Administrative and Political Implications
The sheer scale of Australia directly shapes its federal governance. It is a federation of six states and two major mainland territories, each with significant constitutional powers. The distances between state capitals are vast, fostering a degree of regional autonomy and sometimes interstate rivalry. Infrastructure, from highways to rail networks, is a monumental, ongoing challenge, with projects like the cross-continent Indian Pacific railway being national icons of engineering.
New Zealand is a unitary state with a much more centralized government. Its administrative divisions are 16 regions and 67 territorial authorities (city and district councils).
This administrative divergence mirrors deeper demographic and cultural patterns. Australia’s population is overwhelmingly coastal and urban, with vast inland tracts virtually empty—a direct consequence of aridity and the historical development of port cities. Its indigenous peoples, the Aboriginal and Torres Strait Islander peoples, represent the world’s oldest continuous cultures, with profound spiritual and legal connections to Country that span the continent’s incredibly diverse environments, from tropical north to desert heartland.
New Zealand’s population, while also coastal, is more evenly distributed across its two main islands, with significant regional centers like Hamilton, Wellington, and Christchurch. The Māori, the indigenous Polynesian people, arrived centuries later and developed a rich culture intimately tied to the land (whenua), with tribal territories (rohe) defined by natural boundaries like rivers and mountain ranges.
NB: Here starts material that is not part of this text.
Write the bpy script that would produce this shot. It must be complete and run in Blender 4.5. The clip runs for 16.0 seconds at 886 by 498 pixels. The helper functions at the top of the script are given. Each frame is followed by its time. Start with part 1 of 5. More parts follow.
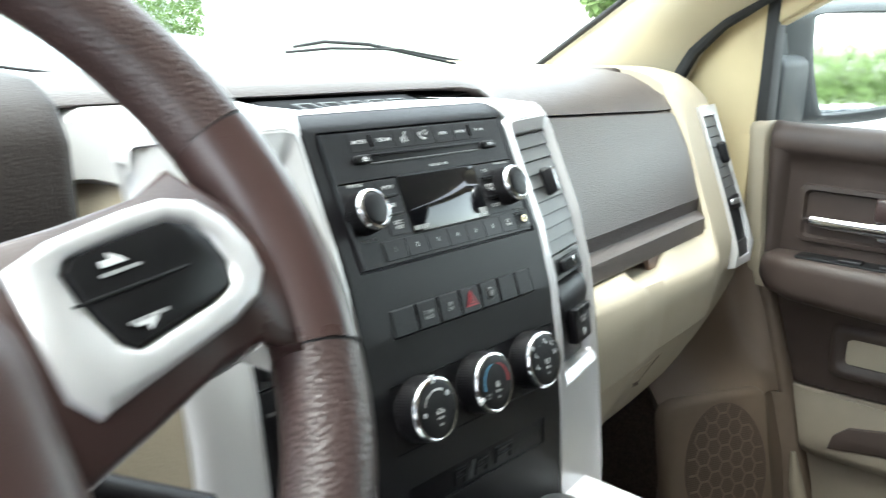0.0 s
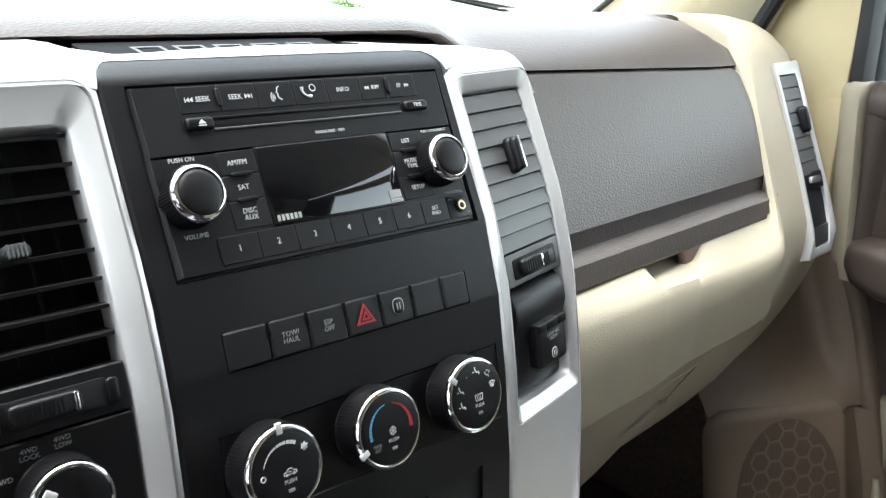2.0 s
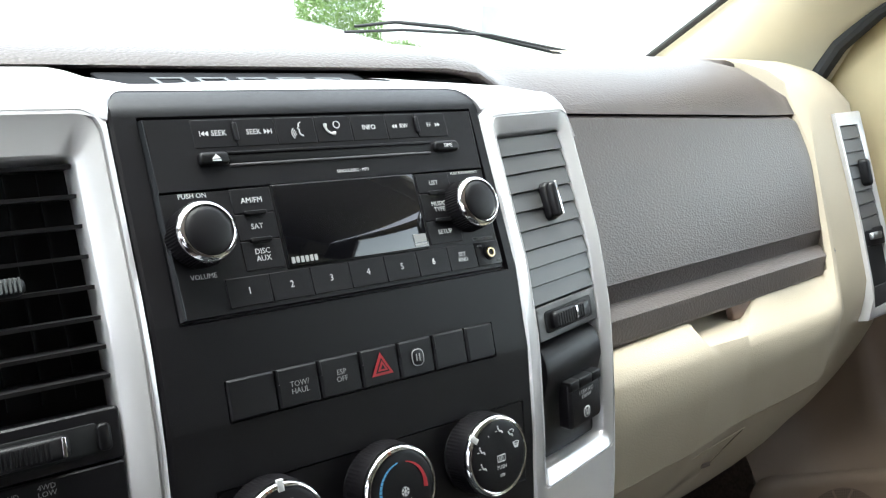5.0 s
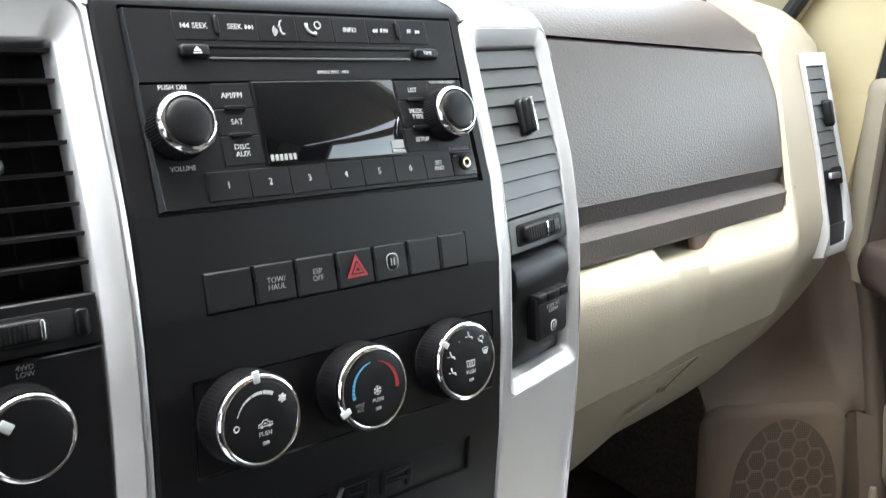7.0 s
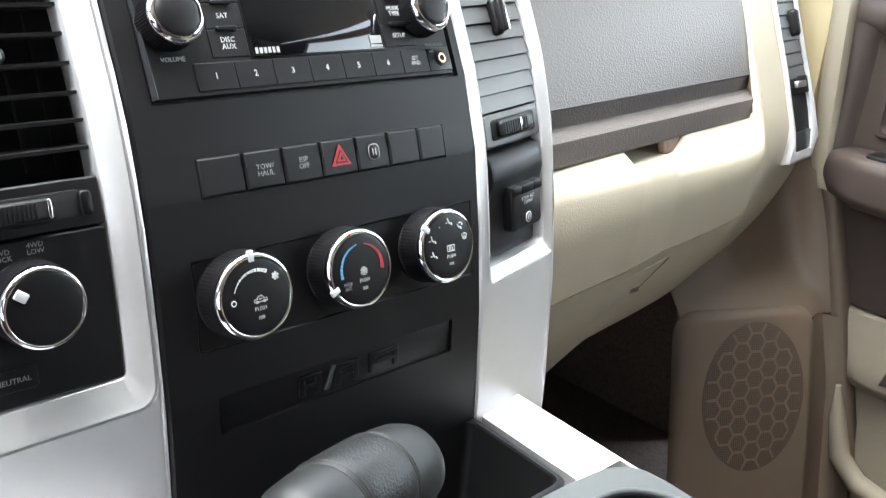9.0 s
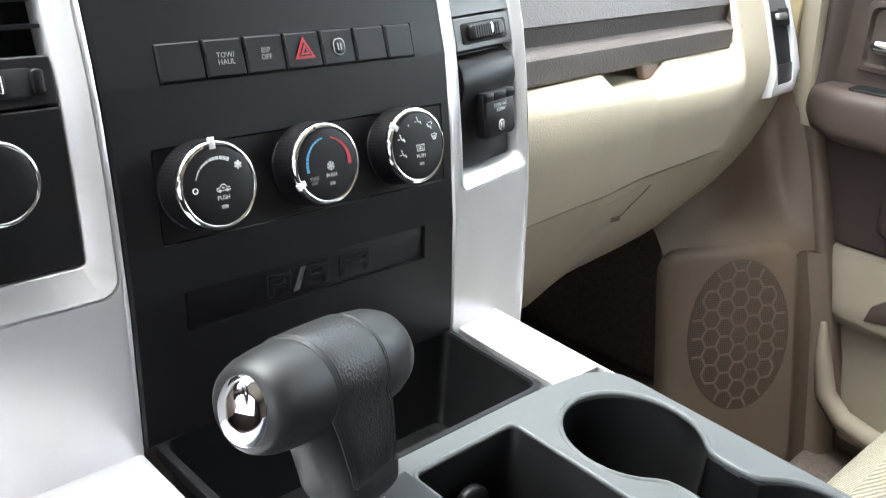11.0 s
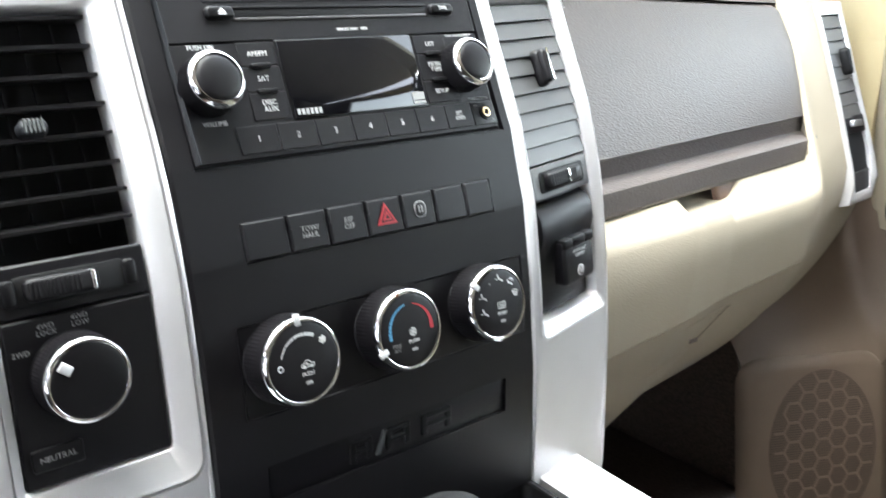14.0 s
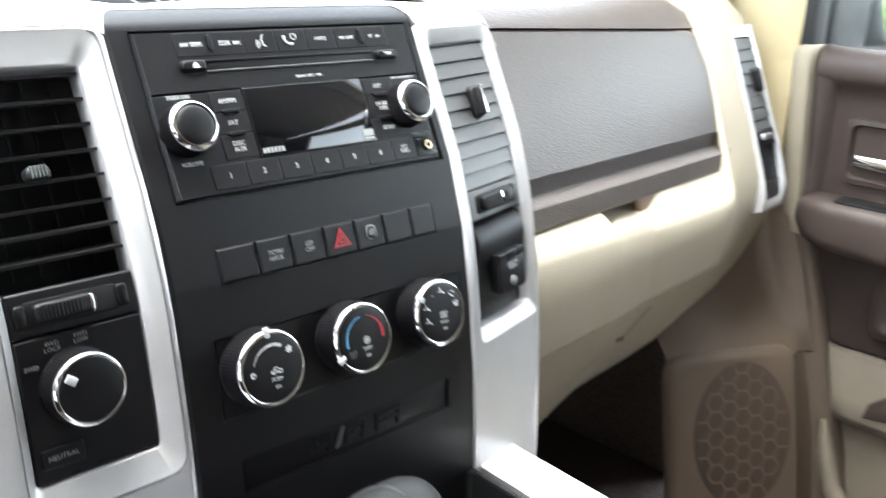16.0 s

The Treaty of Waitangi (1840), New Zealand’s founding document, created a unique bicultural framework that continues to shape national identity and law in ways distinct from Australia’s more complex and often fraught history of settler-indigenous relations.
Economically, geography dictates opportunity. Australia’s wealth is built on mineral and agricultural exports from its enormous interior and broad plains, supported by massive infrastructure projects to overcome distance. Its cities are global hubs for finance and services. New Zealand’s economy, though also agricultural, is more specialized in dairy, meat, and tourism, with its dramatic landscapes—from geothermal wonders to alpine peaks—forming the bedrock of a powerful "100% Pure New Zealand" brand. Its smaller scale allows for a more integrated national economy but also creates greater vulnerability to global commodity swings.
Ultimately, the contrast between these two neighbours is a study in scale and its consequences. Australia is a continental state grappling with the extremes of a vast, ancient, and often harsh landmass, leading to a decentralized, resilient, but sometimes fractious federation. New Zealand is an archipelagic nation defined by intense, compressed geographic drama, fostering a more centralized, cohesive, and environmentally conscious unitary state. Both are shaped by their landscapes, but the landscapes themselves—one a continent, the other a pair of islands—set fundamentally different stages for the human dramas of settlement, governance, and identity that have unfolded upon them. Their shared history as British-derived societies in the South Pacific only highlights how profoundly physical geography can carve divergent national paths.